His intensity isn't for everybody. It wasn't for John Fox, who did many things well after Elway hired him as coach in 2011, including winning 46 games in four years. Elway's doubts began after Fox turned conservative on offense and his defense blew coverage in a January 2013 playoff collapse against the Ravens. The next year at the Super Bowl, after a week of disorganized practices, Elway had a bad feeling. The morning of the game, he woke up at 3 a.m. in a dull panic in a dark New Jersey hotel room. He knew his team wasn't good enough. He wasn't good enough. His friends say the offseason after Denver's Super Bowl XLVIII loss to Seattle was as miserable as any in Elway's life. It harkened back to being humiliated as a player who had lost three Super Bowls. Elway gets quiet when he's in a bad mood, orders another drink, turns inward, blames himself, jokes in a nonjoking way about jumping off a building. "When you get older, you feel like you're getting smarter," he says in his office. "You should be better. You should know more."

A rising lack of discipline under Fox prompted Elway to sometimes yell at the team because Fox wouldn't. Before a late-season practice in 2014, Fox turned to a few people on the sideline and asked, "Isn't winning the division enough?" A few weeks later, after the Broncos came out flat in a divisional playoff loss to the Colts, Fox got his answer.


He wanted Manning to practice less and rest more, to pass less and hand off more. Most of all, he wanted Manning to face reality. "All the great athletes, they don't want to admit anything," Elway says. He was more blunt than strategic with Manning, as he often is, and the negotiations became tense. Manning told staffers he didn't think his boss understood how much year-round work he put in to help his body. Elway told people in the building he was prepared to move on to Brock Osweiler.

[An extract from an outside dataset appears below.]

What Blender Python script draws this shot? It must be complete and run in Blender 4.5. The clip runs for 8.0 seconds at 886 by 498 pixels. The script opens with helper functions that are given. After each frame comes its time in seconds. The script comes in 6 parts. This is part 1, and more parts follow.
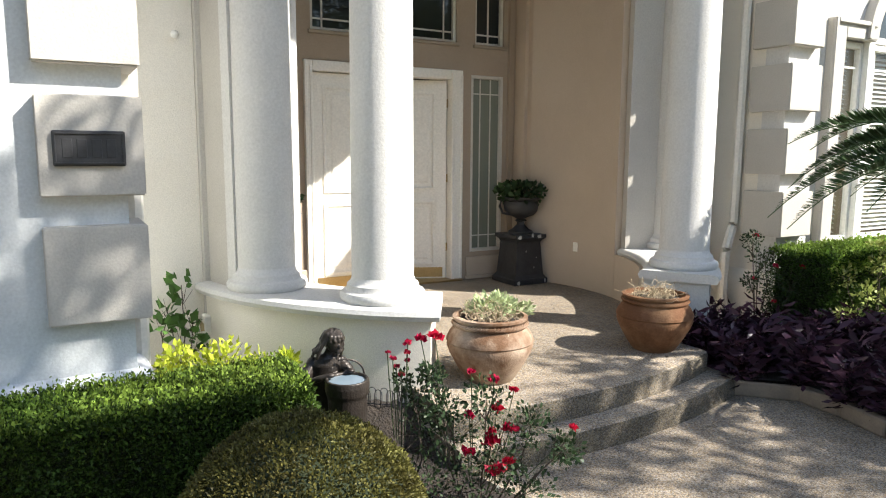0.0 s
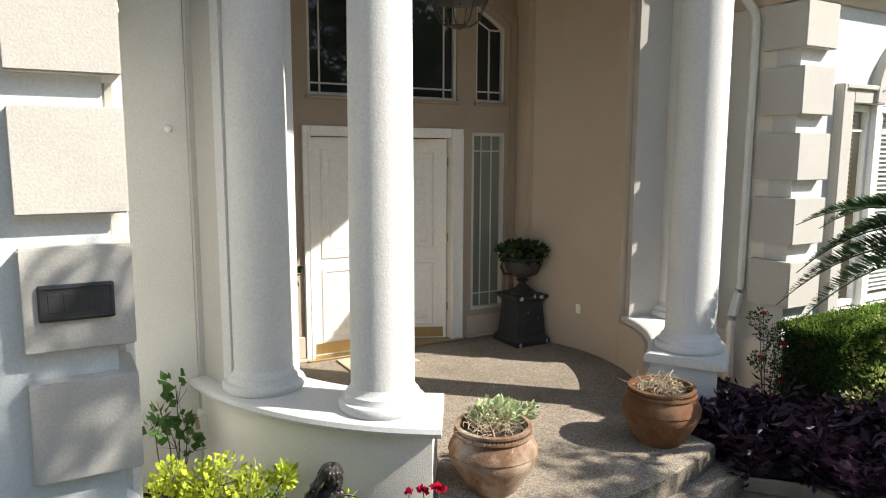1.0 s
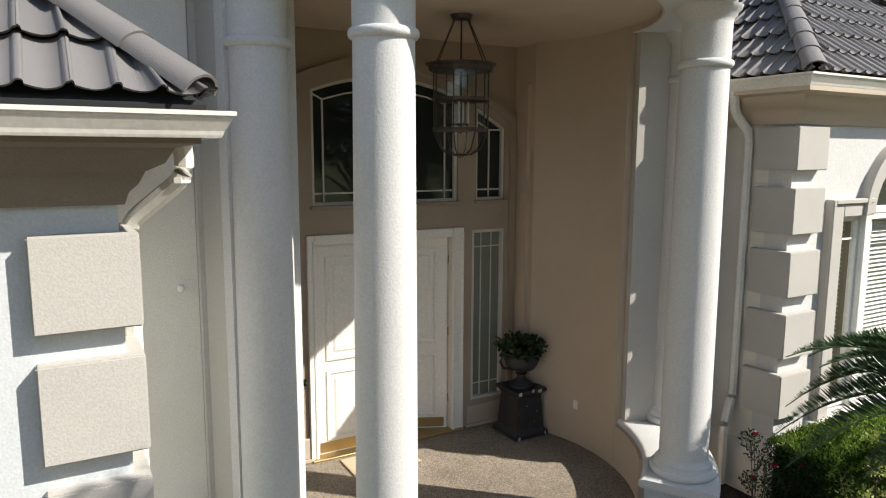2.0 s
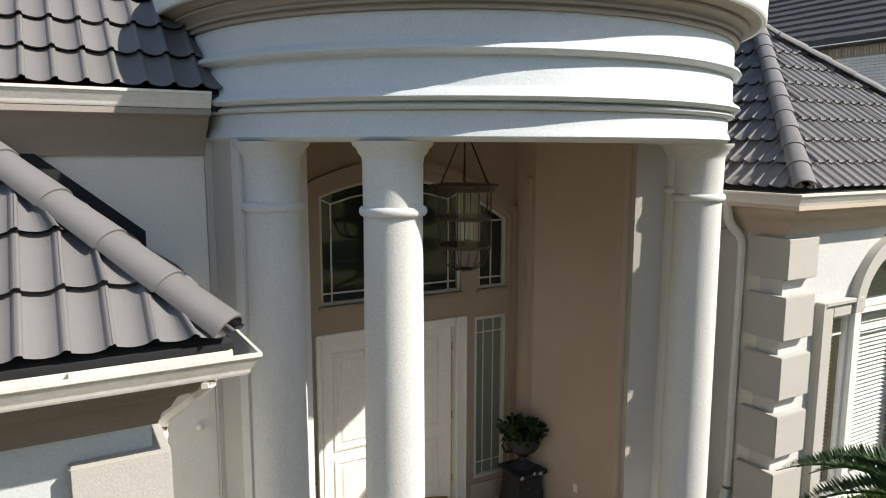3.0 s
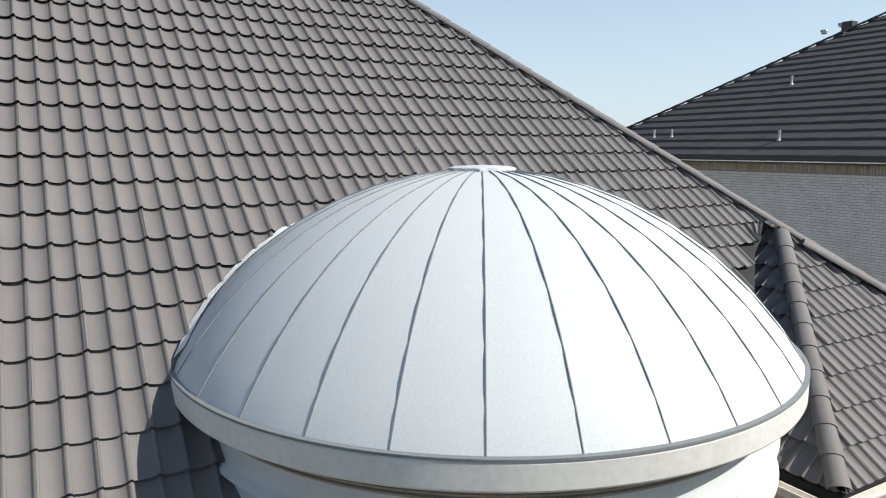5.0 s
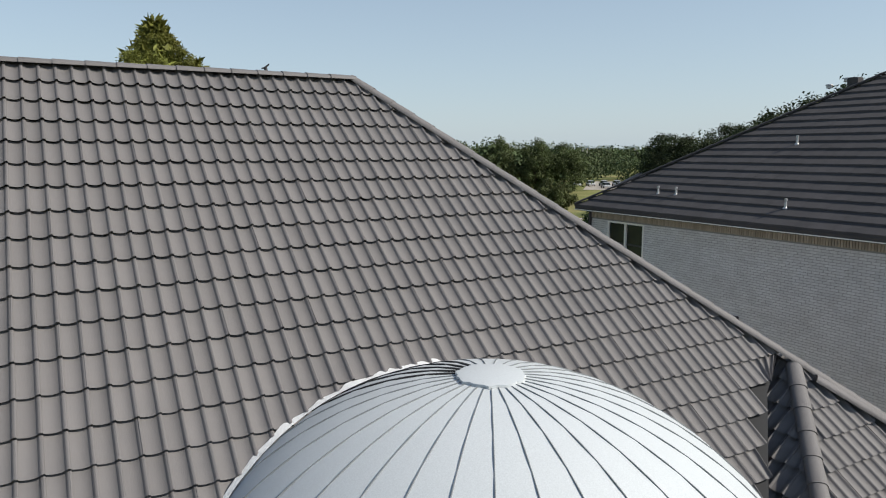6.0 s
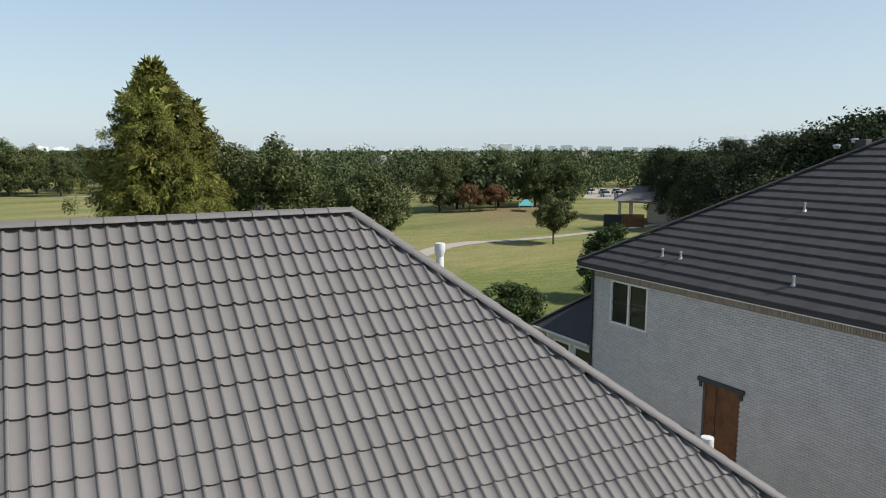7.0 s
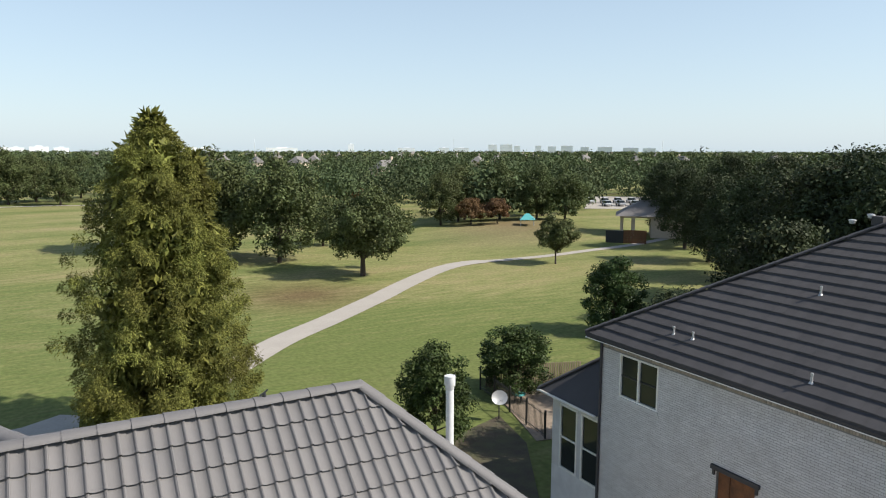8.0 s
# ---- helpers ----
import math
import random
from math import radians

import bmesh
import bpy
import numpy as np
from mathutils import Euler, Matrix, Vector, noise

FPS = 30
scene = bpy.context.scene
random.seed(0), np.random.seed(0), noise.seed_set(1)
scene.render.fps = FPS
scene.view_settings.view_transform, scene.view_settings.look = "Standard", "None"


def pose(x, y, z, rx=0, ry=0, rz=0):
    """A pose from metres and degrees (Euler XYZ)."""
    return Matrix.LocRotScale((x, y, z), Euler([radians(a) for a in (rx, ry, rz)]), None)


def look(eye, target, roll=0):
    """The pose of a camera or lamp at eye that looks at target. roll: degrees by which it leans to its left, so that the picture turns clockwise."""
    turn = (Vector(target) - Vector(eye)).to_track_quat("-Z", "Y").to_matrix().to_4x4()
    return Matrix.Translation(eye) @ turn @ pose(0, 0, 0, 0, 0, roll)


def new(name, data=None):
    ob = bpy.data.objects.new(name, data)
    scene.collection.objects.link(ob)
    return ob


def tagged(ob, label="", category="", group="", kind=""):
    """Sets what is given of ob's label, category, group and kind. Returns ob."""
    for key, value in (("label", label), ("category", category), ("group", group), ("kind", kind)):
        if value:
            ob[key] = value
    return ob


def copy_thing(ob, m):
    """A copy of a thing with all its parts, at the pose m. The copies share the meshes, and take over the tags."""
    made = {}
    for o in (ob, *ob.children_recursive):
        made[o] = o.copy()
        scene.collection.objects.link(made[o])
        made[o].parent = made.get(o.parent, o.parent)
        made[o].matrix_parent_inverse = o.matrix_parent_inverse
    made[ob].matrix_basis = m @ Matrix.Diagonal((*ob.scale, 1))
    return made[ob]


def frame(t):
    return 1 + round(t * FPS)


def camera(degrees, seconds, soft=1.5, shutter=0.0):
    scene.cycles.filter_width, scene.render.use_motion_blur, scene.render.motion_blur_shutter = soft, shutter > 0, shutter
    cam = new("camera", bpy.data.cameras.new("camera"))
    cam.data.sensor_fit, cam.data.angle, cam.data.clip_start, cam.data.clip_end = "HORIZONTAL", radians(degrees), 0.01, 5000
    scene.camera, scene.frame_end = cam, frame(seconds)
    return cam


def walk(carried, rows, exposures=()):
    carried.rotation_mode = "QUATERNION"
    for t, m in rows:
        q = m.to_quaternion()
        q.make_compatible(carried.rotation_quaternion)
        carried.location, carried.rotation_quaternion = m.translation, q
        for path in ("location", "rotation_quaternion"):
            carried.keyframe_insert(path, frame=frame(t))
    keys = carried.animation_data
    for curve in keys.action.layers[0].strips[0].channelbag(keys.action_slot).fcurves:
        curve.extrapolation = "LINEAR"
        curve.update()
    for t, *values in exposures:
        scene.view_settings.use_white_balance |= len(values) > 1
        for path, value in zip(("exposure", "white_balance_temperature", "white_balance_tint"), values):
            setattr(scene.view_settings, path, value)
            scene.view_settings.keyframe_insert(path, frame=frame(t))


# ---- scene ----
cam = camera(65.45, 8.0, soft=1.1)
PATH = [
    (0.0, 0.000, 0.000, 1.892, 82.086, -0.312, -29.414),
    (0.5, 0.062, 0.120, 2.275, 82.027, -0.280, -29.515),
    (1.0, 0.098, 0.212, 2.588, 82.121, -0.197, -29.499),
    (1.5, 0.104, 0.200, 3.152, 82.054, -0.204, -29.451),
    (1.7, 0.090, 0.213, 3.410, 82.051, -0.270, -29.558),
    (2.8, -0.034, 0.111, 4.721, 81.821, -0.178, -29.607),
    (3.0, -0.043, 0.114, 4.945, 81.815, -0.102, -29.590),
    (3.5, -0.053, 0.190, 5.592, 81.663, -0.079, -29.572),
    (4.0, -0.035, 0.347, 6.323, 81.585, -0.030, -29.547),
    (4.5, 0.011, 0.542, 7.058, 81.695, -0.070, -29.535),
    (5.0, 0.078, 0.752, 7.850, 81.668, 0.080, -29.483),
    (5.2, 0.092, 0.835, 8.163, 81.697, 0.090, -29.490),
    (6.3, 0.342, 1.373, 10.195, 81.846, 0.090, -29.475),
    (6.5, 0.394, 1.512, 10.578, 81.853, 0.040, -29.528),
    (7.0, 0.562, 1.812, 11.572, 81.837, -0.015, -29.530),
    (7.5, 0.752, 2.175, 12.656, 81.860, -0.010, -29.460),
    (8.0, 0.831, 2.674, 13.929, 81.813, -0.100, -29.515),
]
EXPOSURES = [(0.0, 1.53), (0.5, 1.32), (1.0, 1.14), (1.5, 0.88), (3.0, 0.75), (3.5, 0.72), (4.0, 0.7), (4.5, 0.6), (5.0, 0.45), (6.5, 0.02), (7.0, 0.25), (8.0, 0.47)]
walk(cam, [(t, pose(x, y, z, rx, ry, rz)) for t, x, y, z, rx, ry, rz in PATH], EXPOSURES)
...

The negotiation became a test of Manning's will to win, and of Elway's ability to close. In 2012, he had sold Manning on the Broncos by promising to help him become "the best quarterback of all time." Now he tried speaking to Manning as Jack would, to be "a man of his word" who "had the ability to ask the right questions to get the right answers." Elway could see the ghosts Manning couldn't. He knew Peyton would be adrift after walking away. He knew the wiring that helped him achieve heights in football would conspire against him after he retired. They both knew Super Bowls are the only thing people remember.

"Do you want to be considered better than Brady?" Elway asked. "Championships will be the tiebreaker."